Gerdau Ameristeel's largest deal, and the largest ever by the parent Gerdau Group, came in July when the company bought Chaparral Steel Co., another mini-mill steelmaker, for $4.2 billion to increase its output of metal used in bridges and office buildings.

Photo of Cemex employees
Photo courtesy of Cemex
Mexico's Cemex has used corporate acquisitions in the United States, Australia, the United Kingdom, and other countries to give it inroads around the world, including China and its flourishing cement market.

Cemex is following a similar path, acquiring its way to its position as the biggest cement producer in North America. As recently as the late 1980s, Cemex was a privately held company with fewer than 10,000 employees, most of them in Mexico, and annual revenues well under $1 billion.

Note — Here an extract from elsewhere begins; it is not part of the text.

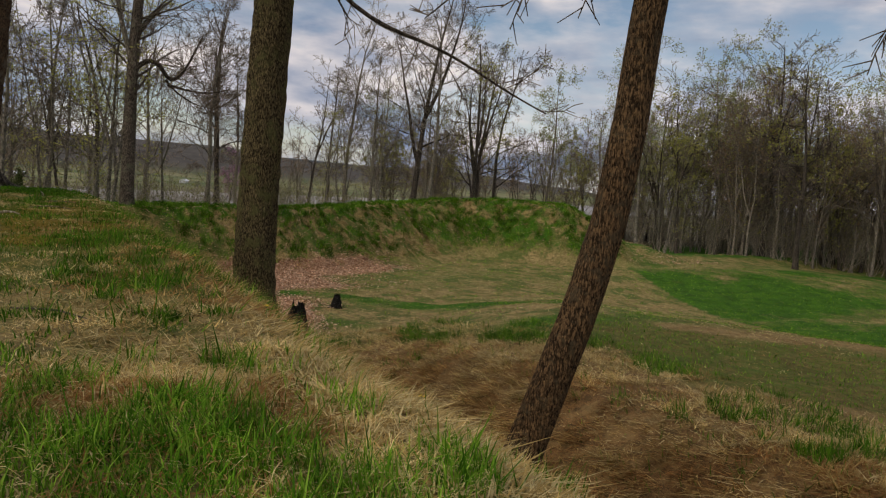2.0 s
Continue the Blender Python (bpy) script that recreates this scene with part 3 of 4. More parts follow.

Today the company trades on the New York Stock Exchange and generated revenue of $9.2 billion in the first half of 2007. That number will rise sharply because in July Cemex closed the $14.2 billion purchase of Rinker Group Ltd. of Australia. That acquisition by itself will boost Cemex's annual sales 28 percent to more than U.S.$23 billion, according to Bloomberg News. Much of that new business will be in the United States, where Rinker generates 80 percent of its sales, according to news reports. The deal also provides Cemex inroads into Australia and the thriving cement market in China.

Rinker is just Cemex's latest purchase. In 2000 the company bought Houston-based Southdown for $2.8 billion. Since 2000 Cemex has also snapped up cement companies in Puerto Rico, Thailand, and Trinidad. And in 2005 the company greatly expanded its presence in Europe with the $5.8 billion acquisition of RMC Group PLC of the United Kingdom.

This acquisition spree has helped to push Cemex's annual revenue from $5.6 billion in 2000 to $18.2 billion in 2006. It's also brought new talent to the company. According to Lorenzo H. Zambrano, the Cemex CEO, in 2006 roughly 40 percent of the senior management team was from acquired companies.

The secrets of their success
Beyond the motivations unique to the multilatinas, global companies are animated by the same forces as sprawling corporations based in the United States, Europe, Japan, or other large economies. Gerdau Group and Cemex, for instance, are trolling the globe for acquisitions because they want to be long-term players in consolidating industries.

To reach their current thriving status, the first generation of multilatinas has quickly traveled a great distance. "These companies were in very, very difficult shape in the '80s and '90s, having to manage in environments that were very volatile—with ethics volatility, hyperinflation, [fluctuating] exchange rates," Santiso said. "In order to survive in those environments you have to be very innovative."

That experience appears to be serving them well.